I did have a most peculiar evening at the end of this very day. Riding home on my bicycle I bumped into an acquaintance just by curious chance.
He suggested that we go and eat and that we do this out in the countryside on the gentle slope of the nearby hills (I might add not in so many words did he make this suggestion.)
I agreed. I was hungry. I live alone.
Now I know for a fact that this is someone whom I share very little. Its fair to describe him as the most selfish individual I have come to know. The other half of someone who is barely half herself that I would describe as a friend to others.
So off he meanders into the local shop to steal some food for us. He steals. He is not ashamed to be selfish and to steal.
And as it goes on I drive deep into the full countryside and find us a pretty evening light in the town of Tintwistle.
We sit, and eat, and talk of his ideals of which I agree with not a single one. And he raises the issue of moral value and the requirements of one over those which surround them. And he believes in the ideal of evolution. That we exist to compete, to beat others.

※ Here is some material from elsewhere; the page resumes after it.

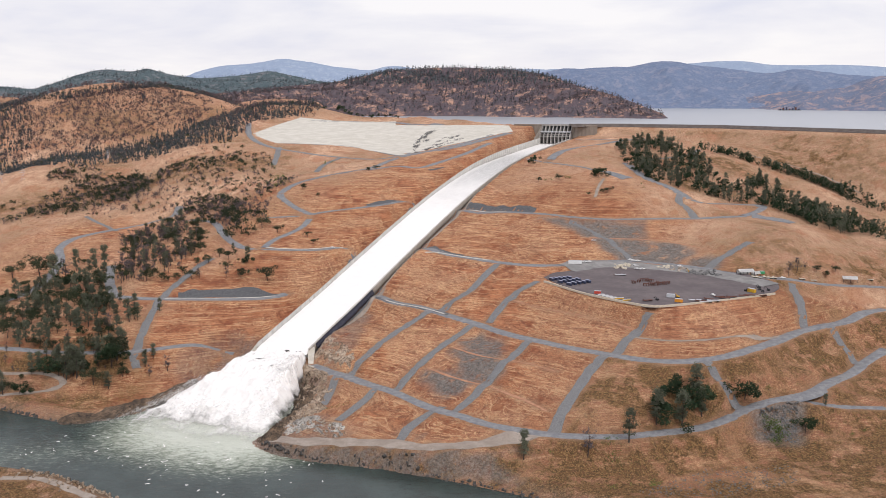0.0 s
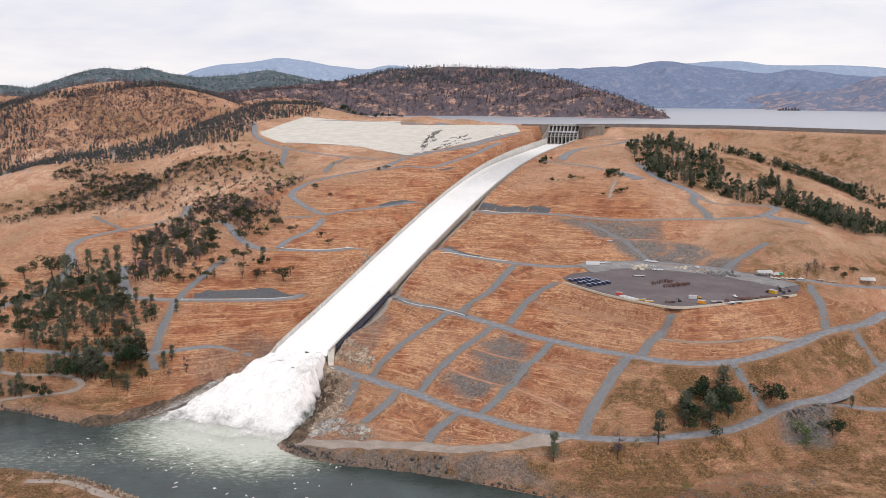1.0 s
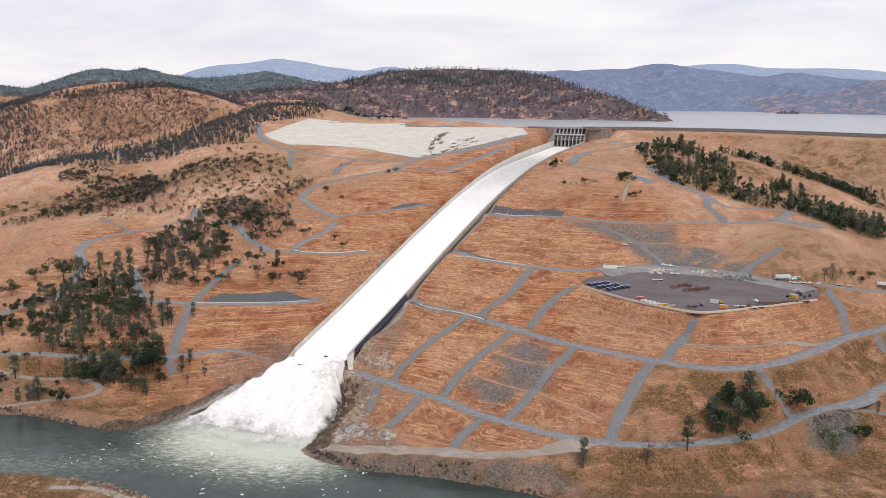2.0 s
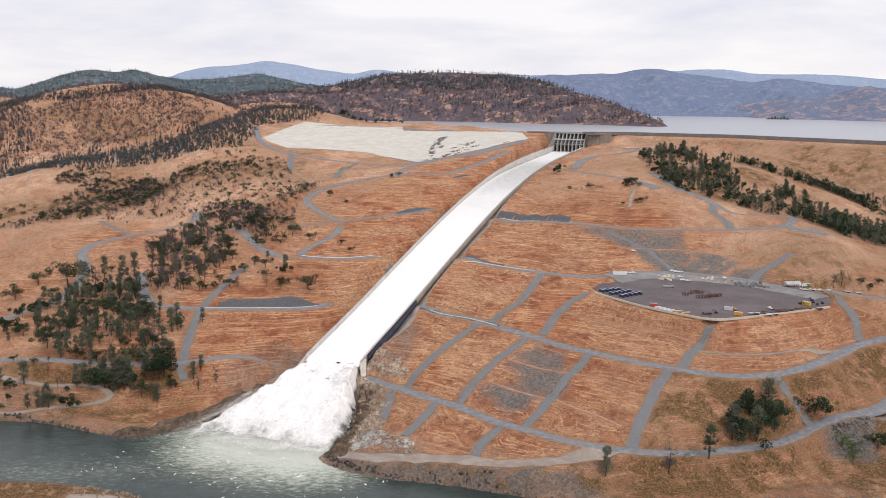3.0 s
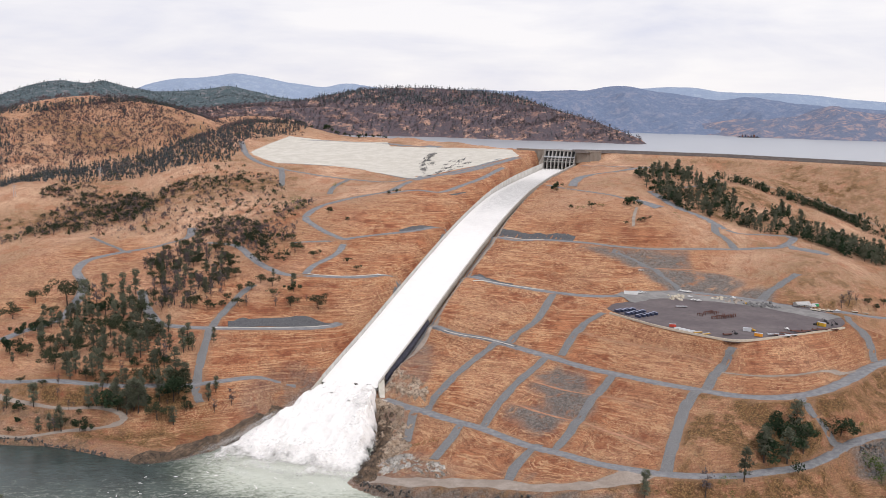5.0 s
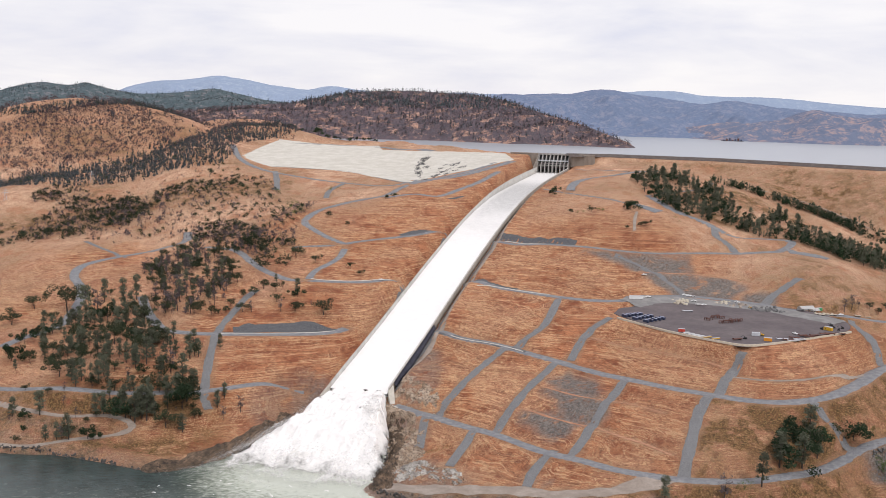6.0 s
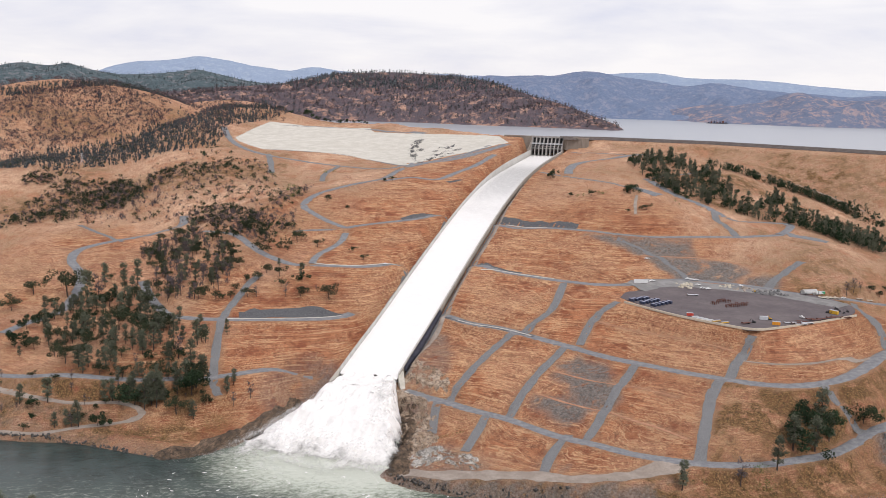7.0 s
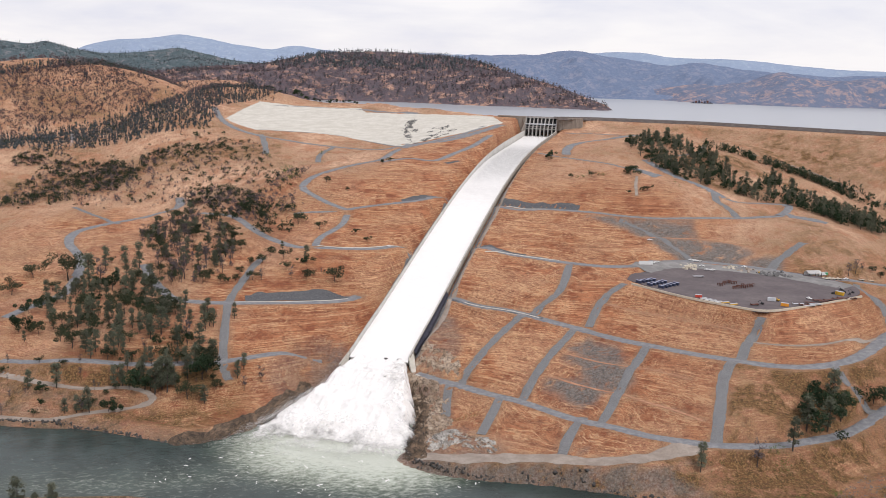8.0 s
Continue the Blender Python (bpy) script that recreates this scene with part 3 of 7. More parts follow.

And I argue and say that this is wrong and drink expensive wine.
And it occurs to me that all the time I am eating his food, and listening to his words, and taking joy which is not mine. And who has done the stealing? I haven’t stolen. I have done nothing. I have done plenty wrong, and I believe this to be one of the most lowly wrongs which I have done. And I am sitting now, with a full belly, feeling decidedly sick with myself. So who has wronged 'more'? And what exactly should be done of this?

Tuesday, July 04, 2006

The birthday of an independent lover.

Today it occurred to me, as it does every year on this day, that it was an old lovers birthday. I don’t wish to be mistaken and so its worth clarifying that I don’t mean lover in what would seem to be a simultaneous modern and traditional sense. Not a personified sexual partner but an individual onto which I have projected feelings of great affection. His birthday was on this day, the day of independence of one of the lesser nations, which is probably why I am most tended towards noting it each year. But it bares thinking of, especially seen as we are now so very independent of one another. He was my first experience of intense longing, of the overwhelming trust that someone can only give when they have no reason to yet believe all those stories of heartbreak and still hold a profound belief of their own immunity to loves great despairs. It is fair to say that he did succeed in squashing such an honest dependence with a boyish clumsiness and I will almost certainly never experience such a feeling again. I don’t hold him accountable for such a thing because we do not always know that we are one side of a triangle for another, that we support them without a single intentional push. And having not held him accountable, I do not feel the need to hold any sort of anger against a nearby inanimate object in place of him. I do not need this because I am aware that we all must fall, having our sides left unstable to know the cruel horizontal ground. And that having occurred a new form of dependence may be built. A stronger, deeper, informed dependence. A dependence which whispers, You know full well how much this could hurt, you have not forgotten, and you are willing to gamble that with them.
I may well have lost a dependence seated in youthful unawareness, but now I am able to knowingly reject independence with a wilful hand. Thank you always to my independent lover.